Sweeney: Hastings House. Spencer wants to know what Shitbag’s interest is in Radley. He comes up with a few bullshit answers, the last of which is that it’s about having seen her in there. She doesn’t fight, but also doesn’t seem to buy it and it hurts my heart and makes me hate him that much more.
Creeper Cabin. Ezra sits in bed and stares at Aria staring out the window. Zoomy cameraman shows us a hatch to get below the door. Don’t go into the mysterious cabin basement! Bad idea! Definite BAD. IDEA.
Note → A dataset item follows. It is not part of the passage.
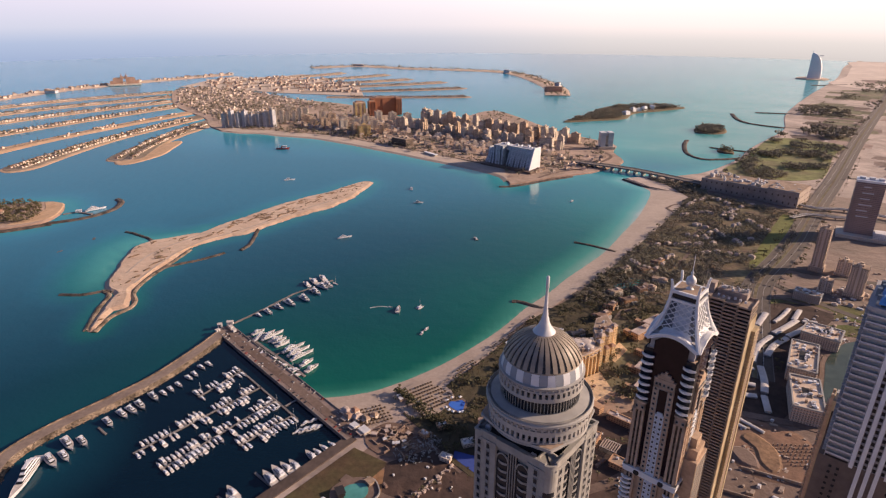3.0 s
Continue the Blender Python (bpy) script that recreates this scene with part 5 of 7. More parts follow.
for x, y, w_, d_, h_, yaw_ in ((-281, 486, 6, 4, 3.2, 20), (-289, 480, 4, 4, 3.0, 20), (-276, 478, 5, 3, 2.8, -37), (-286, 470, 4, 3, 2.6, 60), (-270, 473, 4, 3, 2.6, -37)):
    hut = thing("harbour_hut", "small pale harbour hut at the head of the mole", "hut", "harbour huts", at=(x, y, 2.6), yaw=yaw_)
    part("wall", Geo().box(0, 0, 0, w_, d_, h_), PALE, hut)
    part("roof", Geo().box(0, 0, h_, w_ * 1.15, d_ * 1.15, h_ + 0.35), TEAK, hut)
    part("door", Geo().box(0, -d_ / 2 - 0.03, 0, 1.0, 0.06, 2.0), DARK, hut)
for i, c in enumerate(CARS):
    c.matrix_world = pose(-120 + 4 * i, 352 - 3 * i, 2.75, 0, 0, -37)

# ---------------------------------------------------------------- shore ground
RESORT = [(-74, 374), (-47, 414), (-14, 468), (25, 546), (67, 600), (120, 690), (155, 660), (112, 565), (92, 500), (84, 470), (28, 432), (26, 385), (-2, 352), (10, 326), (6, 309), (-12, 314), (-32, 330), (-50, 352)]
SAND_COVE = spline([(-88, 394), (-62, 426), (-46, 416), (-36, 402), (-46, 379), (-62, 370), (-76, 378)], 6, True)
slab("beach_cove", SAND_COVE, 1.5, 2.18, SAND, 0, "sandy sunbathing ground behind the beach", "beach")
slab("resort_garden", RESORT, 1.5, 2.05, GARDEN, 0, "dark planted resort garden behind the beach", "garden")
PARK = [(67, 600), (130, 709), (193, 830), (258, 960), (290, 1032), (268, 1105), (240, 1146), (330, 1120), (330, 1050), (440, 955), (395, 850), (336, 745), (285, 668), (215, 560), (150, 600), (118, 580)]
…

At her house, Emily tells Paige about when Ali let her kiss her. At the time she had thought it was an incredible gift, but she doesn’t think that way now. She doesn’t think Ali ever loved anyone – just collected it. I mean, the fucked up thing in all of this is that Ali was/is the worst but all of these stories are of a 13/14 year old girl, so her being the literal worst isn’t entirely on her. What the fuck were the adults in her life up to? Anyway, Emily confesses to Paige that Ali broke her heart and didn’t even care about what she was doing. Paige realizes that this is how Emily is finally starting to say goodbye to Ali.
Mari: All in time for her to be 100% for sure alive. Cool.
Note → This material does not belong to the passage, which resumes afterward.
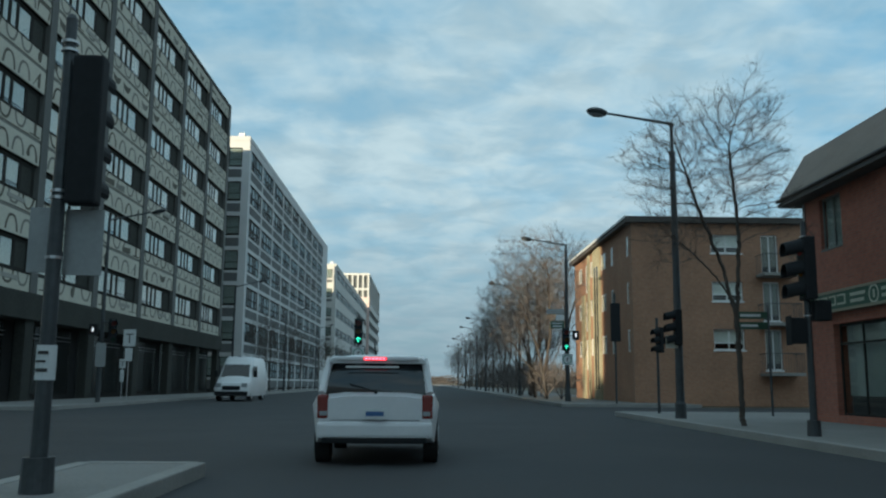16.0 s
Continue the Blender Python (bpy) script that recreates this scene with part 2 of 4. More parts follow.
LAMPCASE = mat("greyed lamp casing", (0.34, 0.35, 0.34), 0.6, vary=0.2, scale=6)
SIGNTAN = mat("tan sign edging", (0.24, 0.23, 0.17), 0.6, vary=0.12)
SIGNTEAL = mat("teal sign print", (0.02, 0.20, 0.14), 0.5, vary=0.1)
GRILLE = mat("pale vent grille", (0.30, 0.29, 0.26), 0.7, vary=0.15)
GREYFRAME = mat("grey window metal", (0.15, 0.16, 0.155), 0.6, vary=0.15)
SIGNBLUE = mat("blue sign sheet", (0.045, 0.13, 0.30), 0.5, vary=0.1)
INK = mat("sign print", (0.03, 0.03, 0.03), 0.6, vary=0.1)
LENS_GREEN = glow_mat("green light", (0.05, 1.0, 0.62), 1.5)
LENS_RED = glow_mat("red light", (1.0, 0.05, 0.06), 0.8)
LENS_WHITE = glow_mat("white walk light", (0.95, 0.97, 1.0), 0.7)
LENS_RED_OFF = mat("unlit red lens", (0.20, 0.03, 0.024), 0.25, vary=0.1)
LENS_AMBER_OFF = mat("unlit amber lens", (0.16, 0.07, 0.01), 0.25, vary=0.1)
LENS_GREEN_OFF = mat("unlit green lens", (0.01, 0.07, 0.05), 0.25, vary=0.1)
BRAKE = glow_mat("brake light", (1.0, 0.10, 0.16), 5.0)
BARK = mat("grey bark", (0.075, 0.062, 0.052), 0.95, vary=0.3, scale=2, fine=20, bump=0.01, stretch=(1, 1, 0.3))
TWIG = mat("brown twigs", (0.105, 0.085, 0.072), 0.9, vary=0.3, scale=0.6)
# mauve and paler than TWIG: a sunlit look is put into the colour
TWIG_SUNLIT = mat("mauve twigs, sunlit tone", (0.145, 0.126, 0.118), 0.9, vary=0.3, scale=0.5)
LAMPGLASS = mat("lamp lens", (0.30, 0.32, 0.33), 0.25, vary=0.1)
CARWHITE = mat("white car paint", (0.70, 0.71, 0.72), 0.25, vary=0.04)
CARGREY = mat("grey car paint", (0.06, 0.065, 0.07), 0.3, metal=0.3, vary=0.05)
TYRE = mat("tyre rubber", (0.02, 0.02, 0.02), 0.9)
RIM = mat("alloy rim", (0.45, 0.46, 0.47), 0.35, metal=0.9)
CARGLASS = mat("tinted car glass", (0.018, 0.022, 0.025), 0.06, vary=0.1, spec=0.7)
DASH = mat("slate dashboard plastic", (0.0155, 0.0245, 0.0375), 0.85, vary=0.12, scale=3, fine=300, bump=0.0006, spec=0.2)
DASH_DARK = mat("black plastic and dash shade", (0.013, 0.013, 0.015), 0.95, vary=0.2, scale=3, fine=200, bump=0.0005, spec=0.05)
BEIGE = mat("beige pillar trim", (0.78, 0.75, 0.66), 0.8, vary=0.05, scale=6, fine=300, bump=0.0005)
VENTGREY = mat("grey vent plastic", (0.040, 0.051, 0.066), 0.7, vary=0.08, scale=8, spec=0.2)
SHOPWALL = mat("dim shop interior", (0.34, 0.35, 0.34), 0.9, vary=0.35, scale=0.6, fine=3)
PIPE = mat("pale conduit paint", (0.58, 0.59, 0.59), 0.6, vary=0.12)
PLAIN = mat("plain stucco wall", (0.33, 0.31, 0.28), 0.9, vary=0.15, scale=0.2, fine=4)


# ---- shape helpers ----
def mesh_of(name, bm, material, smooth=False):
    bmesh.ops.recalc_face_normals(bm, faces=bm.faces)
    me = bpy.data.meshes.new(name)
    bm.to_mesh(me)
    bm.free()
    me.materials.append(material)
    if smooth:
        for p in me.polygons:
            p.use_smooth = True
        me.set_sharp_from_angle(angle=radians(40))
    return me


def part(name, bm, material, parent=None, label="", smooth=False):
    ob = new(name, mesh_of(name, bm, material, smooth) if isinstance(bm, bmesh.types.BMesh) else bm)
    if parent is not None:
        ob.parent = parent
    if label:
        ob["label"] = label
    return ob


def at(ob, x, y, z, rz=0.0):
    ob.matrix_basis = pose(x, y, z, 0, 0, rz)
    return ob


def box(bm, x0, x1, y0, y1, z0, z1, bevel=0.0):
    vs = [bm.verts.new((x, y, z)) for x in (x0, x1) for y in (y0, y1) for z in (z0, z1)]
    fs = [bm.faces.new([vs[i] for i in f]) for f in ((0, 1, 3, 2), (4, 6, 7, 5), (0, 4, 5, 1), (2, 3, 7, 6), (0, 2, 6, 4), (1, 5, 7, 3))]
    if bevel:
        es = list({e for f in fs for e in f.edges})
        bmesh.ops.bevel(bm, geom=es, offset=bevel, segments=2, affect="EDGES", profile=0.6)
    return bm


def boxes(*dims, bevel=0.0):
    bm = bmesh.new()
    for d in dims:
        box(bm, *d, bevel=bevel)
    return bm


def tube(bm, p0, p1, r0, r1=None, seg=10, caps=True):
    r1 = r0 if r1 is None else r1
    p0, p1 = Vector(p0), Vector(p1)
    q = (p1 - p0).to_track_quat("Z", "Y").to_matrix()
    rings = []
    for p, r in ((p0, r0), (p1, r1)):
        rings.append([bm.verts.new(p + q @ Vector((r * math.cos(a), r * math.sin(a), 0))) for a in (2 * math.pi * i / seg for i in range(seg))])
    for i in range(seg):
        j = (i + 1) % seg
        bm.faces.new((rings[0][i], rings[0][j], rings[1][j], rings[1][i]))
    if caps:
        bm.faces.new(rings[0][::-1])
        bm.faces.new(rings[1])
    return bm


def tubes(*spans, seg=10):
    bm = bmesh.new()
    for s in spans:
        tube(bm, *s, seg=seg)
    return bm


def loft(bm, rings, closed=True, caps=True):
    """Skin over rings of points."""
    vr = [[bm.verts.new(p) for p in r] for r in rings]
    n = len(vr[0])
    for a, b in zip(vr, vr[1:]):
        for i in range(n if closed else n - 1):
            j = (i + 1) % n
            bm.faces.new((a[i], a[j], b[j], b[i]))
    if caps and closed:
        bm.faces.new(vr[0][::-1])
        bm.faces.new(vr[-1])
    return bm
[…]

Sweeney: One Coffee Shop. Caleb emerges with coffee in hand to find Hanna waiting for him. She says that whatever happens, she doesn’t want that to be the way they say goodbye. They take their breathy broody do-over and Caleb gets into the car. She hands him his coffee from the roof of the car. Caleb promises not to forget anything. He drives off and they both cry more beautiful tears, separately this time. Only this time Caleb’s tears aren’t so much beautiful as constipated. (M: I had to look away.)
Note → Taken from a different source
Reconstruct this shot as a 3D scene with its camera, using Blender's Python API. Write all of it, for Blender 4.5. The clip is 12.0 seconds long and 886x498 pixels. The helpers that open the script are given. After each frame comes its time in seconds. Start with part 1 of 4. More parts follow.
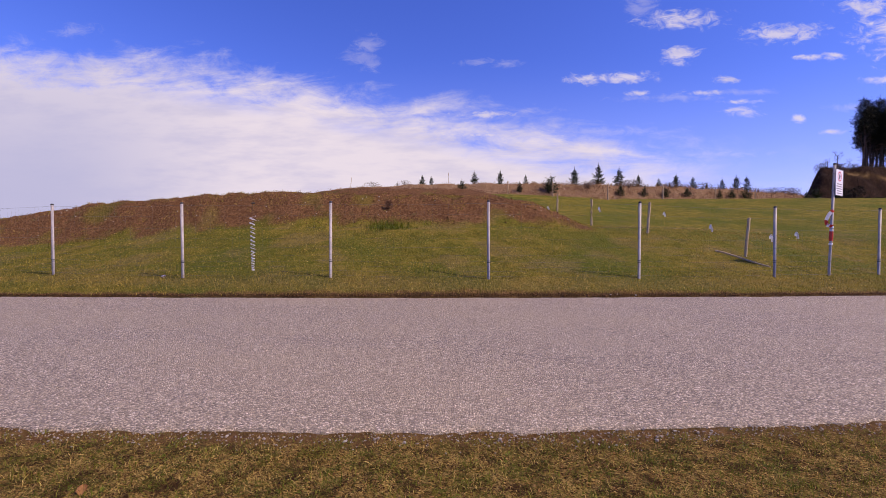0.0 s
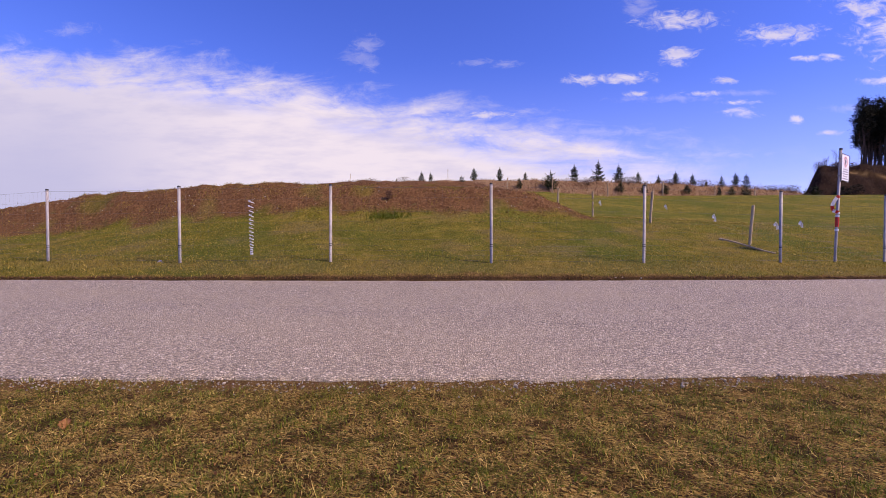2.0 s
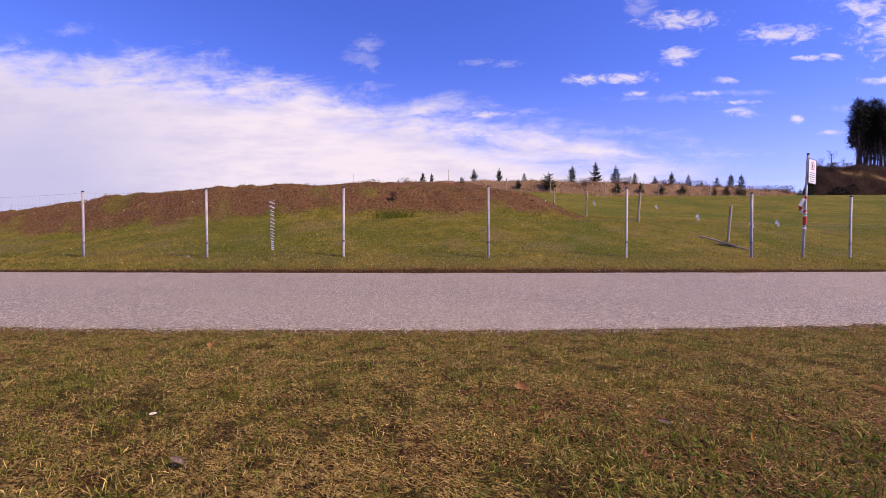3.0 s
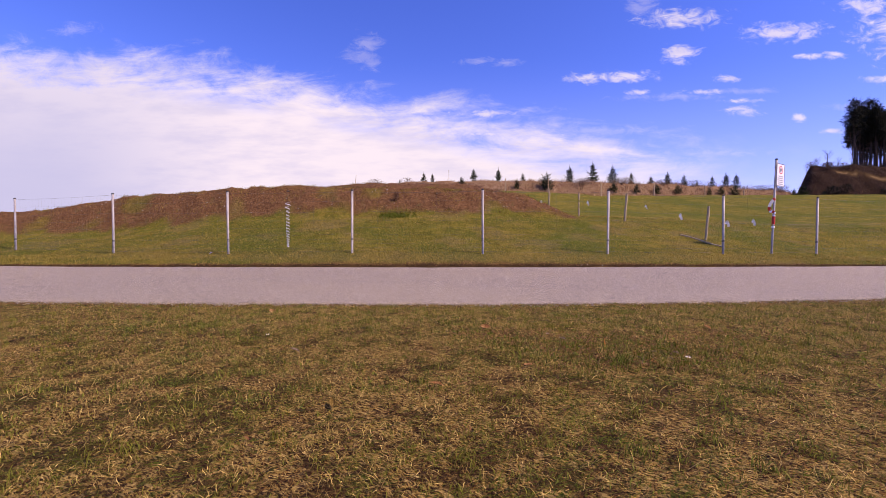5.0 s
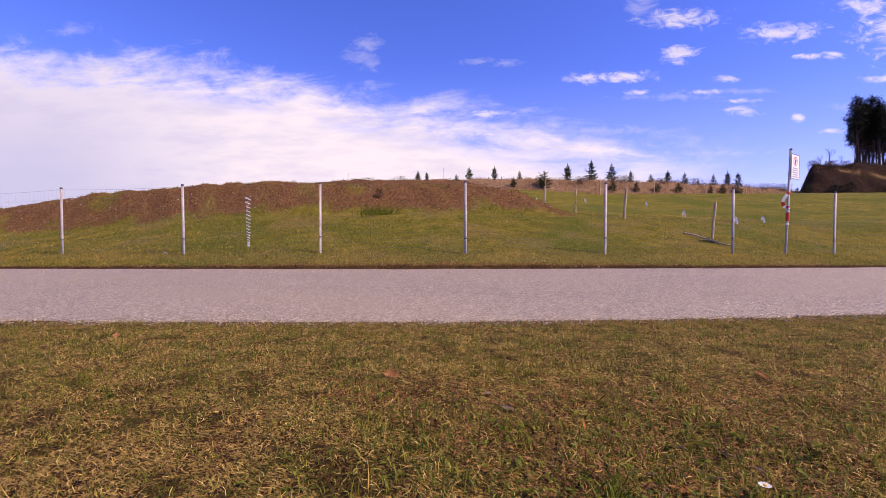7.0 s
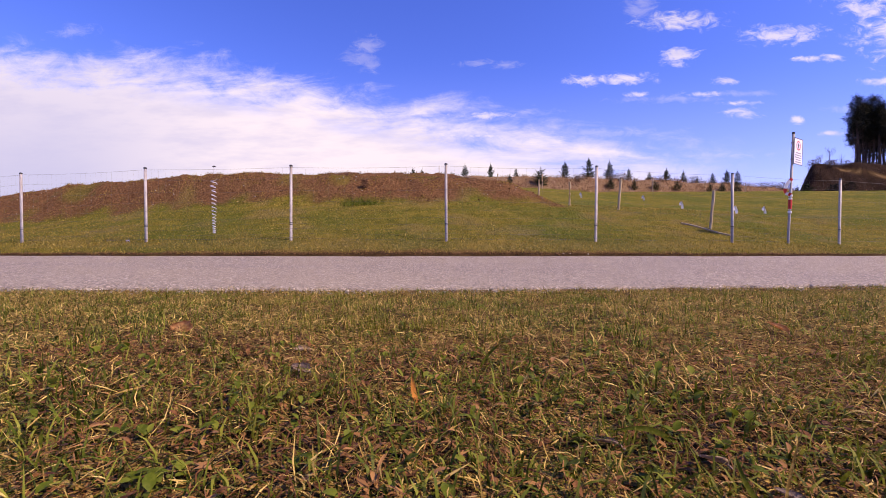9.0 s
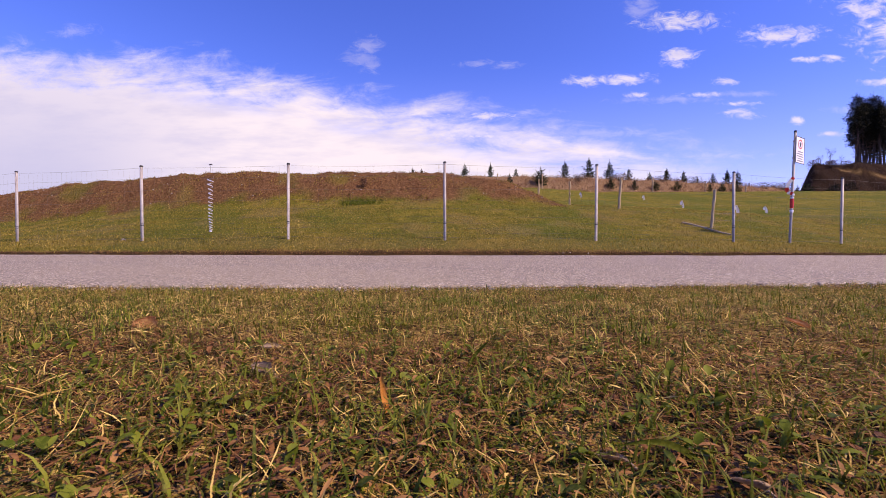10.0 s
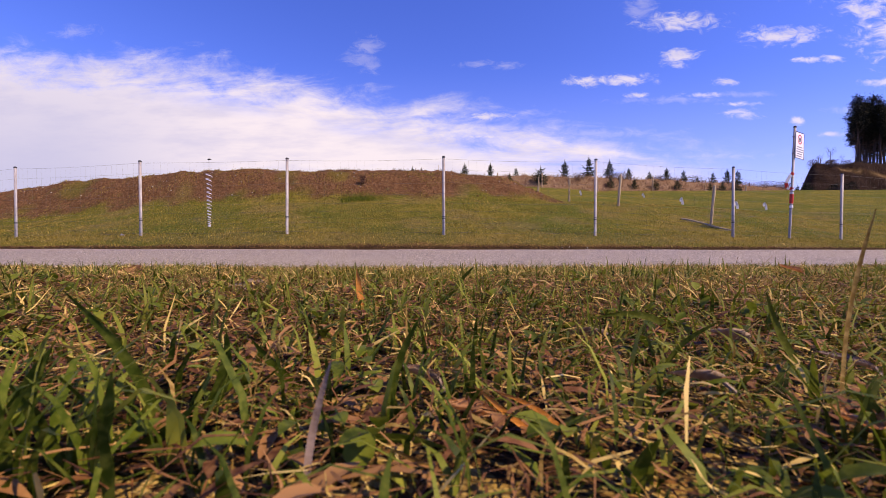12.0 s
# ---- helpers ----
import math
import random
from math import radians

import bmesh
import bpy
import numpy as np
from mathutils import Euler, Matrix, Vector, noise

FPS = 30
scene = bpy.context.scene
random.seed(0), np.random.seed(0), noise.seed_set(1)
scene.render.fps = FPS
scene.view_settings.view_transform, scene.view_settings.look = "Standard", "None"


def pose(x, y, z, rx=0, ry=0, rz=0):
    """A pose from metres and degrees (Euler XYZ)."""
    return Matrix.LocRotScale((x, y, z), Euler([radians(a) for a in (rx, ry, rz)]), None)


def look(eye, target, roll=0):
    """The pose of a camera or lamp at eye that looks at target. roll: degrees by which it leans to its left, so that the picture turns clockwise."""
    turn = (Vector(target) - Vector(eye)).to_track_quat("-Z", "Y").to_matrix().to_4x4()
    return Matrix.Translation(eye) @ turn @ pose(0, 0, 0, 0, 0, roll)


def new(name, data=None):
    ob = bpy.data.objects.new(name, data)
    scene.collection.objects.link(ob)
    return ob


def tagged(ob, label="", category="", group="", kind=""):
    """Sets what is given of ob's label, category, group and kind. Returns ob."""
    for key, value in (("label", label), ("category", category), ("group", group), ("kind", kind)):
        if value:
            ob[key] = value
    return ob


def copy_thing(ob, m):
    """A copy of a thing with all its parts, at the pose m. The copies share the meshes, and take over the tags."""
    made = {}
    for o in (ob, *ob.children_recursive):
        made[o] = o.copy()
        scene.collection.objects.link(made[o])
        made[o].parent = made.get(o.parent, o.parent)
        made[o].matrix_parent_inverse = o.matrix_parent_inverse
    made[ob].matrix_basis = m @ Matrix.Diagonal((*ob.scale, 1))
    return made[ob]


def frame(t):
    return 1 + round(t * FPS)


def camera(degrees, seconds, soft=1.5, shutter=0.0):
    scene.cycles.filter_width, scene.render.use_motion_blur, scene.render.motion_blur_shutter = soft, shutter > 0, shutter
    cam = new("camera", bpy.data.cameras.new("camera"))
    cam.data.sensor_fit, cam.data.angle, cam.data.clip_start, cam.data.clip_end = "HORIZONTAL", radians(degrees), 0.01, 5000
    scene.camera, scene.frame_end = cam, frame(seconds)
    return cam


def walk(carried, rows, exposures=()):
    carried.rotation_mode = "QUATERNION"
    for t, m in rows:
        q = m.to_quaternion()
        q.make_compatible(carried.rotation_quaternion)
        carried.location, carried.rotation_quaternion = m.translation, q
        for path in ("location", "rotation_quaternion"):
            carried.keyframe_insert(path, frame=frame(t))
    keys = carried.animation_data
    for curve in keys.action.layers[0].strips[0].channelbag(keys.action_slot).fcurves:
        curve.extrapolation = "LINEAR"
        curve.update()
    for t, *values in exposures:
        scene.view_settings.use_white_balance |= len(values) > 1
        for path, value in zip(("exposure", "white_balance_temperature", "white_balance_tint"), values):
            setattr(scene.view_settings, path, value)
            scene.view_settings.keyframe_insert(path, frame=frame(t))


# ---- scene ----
# The camera: one lens, held level, lowered and slid over a roadside lawn.
cam = camera(93.0, 12.0, soft=0.55)
cam.data.dof.use_dof, cam.data.dof.focus_distance, cam.data.dof.aperture_fstop = True, 3.0, 24.0
ROWS = [
    (0.0, 1.055, 0.309, 0.975, 2.97, -1.10, 0.00),
    (0.5, 1.030, 0.322, 0.675, 2.92, -1.05, -0.02),
    (1.0, 0.978, 0.396, 0.491, 2.85, -1.02, -0.05),
    (1.5, 0.992, 0.459, 0.529, 2.83, -1.05, -0.04),
    (2.0, 0.988, 0.430, 0.663, 2.79, -1.06, -0.03),
    (2.5, 0.951, 0.027, 0.664, 2.76, -1.04, -0.04),
    (3.0, 1.001, -0.435, 0.601, 2.85, -1.08, -0.03),
    (3.2, 0.992, -0.590, 0.603, 2.87, -1.09, -0.03),
    (4.8, 1.061, -1.453, 0.582, 2.97, -1.20, -0.02),
    (5.0, 1.093, -1.362, 0.573, 2.98, -1.22, -0.02),
    (5.5, 1.154, -1.036, 0.602, 2.99, -1.18, -0.03),
    (6.0, 1.231, -0.840, 0.586, 2.95, -1.19, 0.01),
    (6.5, 1.351, -0.572, 0.583, 2.95, -1.18, 0.01),
    (7.0, 1.476, -0.347, 0.537, 2.92, -1.19, 0.04),
    (7.2, 1.512, -0.267, 0.498, 2.92, -1.17, 0.03),
    (8.8, 1.824, 0.208, 0.284, 2.89, -1.00, -0.04),
    (9.0, 1.840, 0.231, 0.250, 2.88, -0.98, -0.04),
    (9.5, 1.864, 0.285, 0.210, 2.89, -0.98, -0.05),
    (10.0, 1.861, 0.310, 0.226, 2.88, -0.94, -0.08),
    (10.5, 1.854, 0.322, 0.202, 2.91, -0.92, -0.08),
    (11.0, 1.854, 0.302, 0.153, 2.88, -0.91, -0.10),
    (11.5, 1.861, 0.309, 0.149, 2.87, -0.88, -0.10),
    (12.0, 1.883, 0.321, 0.120, 2.90, -0.89, -0.07),
]
walk(cam, [(t, pose(x, y, z, 90 + pitch, roll, yaw)) for t, x, y, z, yaw, pitch, roll in ROWS],
     exposures=[(0.0, 0.02, 8000, 24), (3.0, 0.2, 8000, 26), (5.0, 0.26, 8200, 27), (9.0, 0.33, 8350, 26), (12.0, 0.25, 8400, 23)])

# ---- light: a sunny spring day, high sun from the right, broken cloud ----
SUN_AZ, SUN_EL = 111.0, 47.0      # degrees from straight ahead (+y), to the right positive
sun = new("sun", bpy.data.lights.new("sun", "SUN"))
sun.data.energy, sun.data.angle, sun.data.color = 5.0, radians(0.55), (1.0, 0.91, 0.76)
to_sun = Vector((math.sin(radians(SUN_AZ)) * math.cos(radians(SUN_EL)), math.cos(radians(SUN_AZ)) * math.cos(radians(SUN_EL)), math.sin(radians(SUN_EL))))
sun.matrix_world = look(to_sun * 50, (0, 0, 0))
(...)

Mausoleum. The girls stare at the marker for Ali, sad that they still don’t know who is really in there. Just somebody. That’s super fucked up. Hanna reveals the diary she was trying to break into and informs the girls (and me because I forgot about this in two episodes) that she stole it from the Ravenswood lair. She remembered Ali showing it to her. She was afraid to share it with them because of the shit Ali said about all of them. Dramatic music plays as Spencer takes the diary and we’re played out of the episode.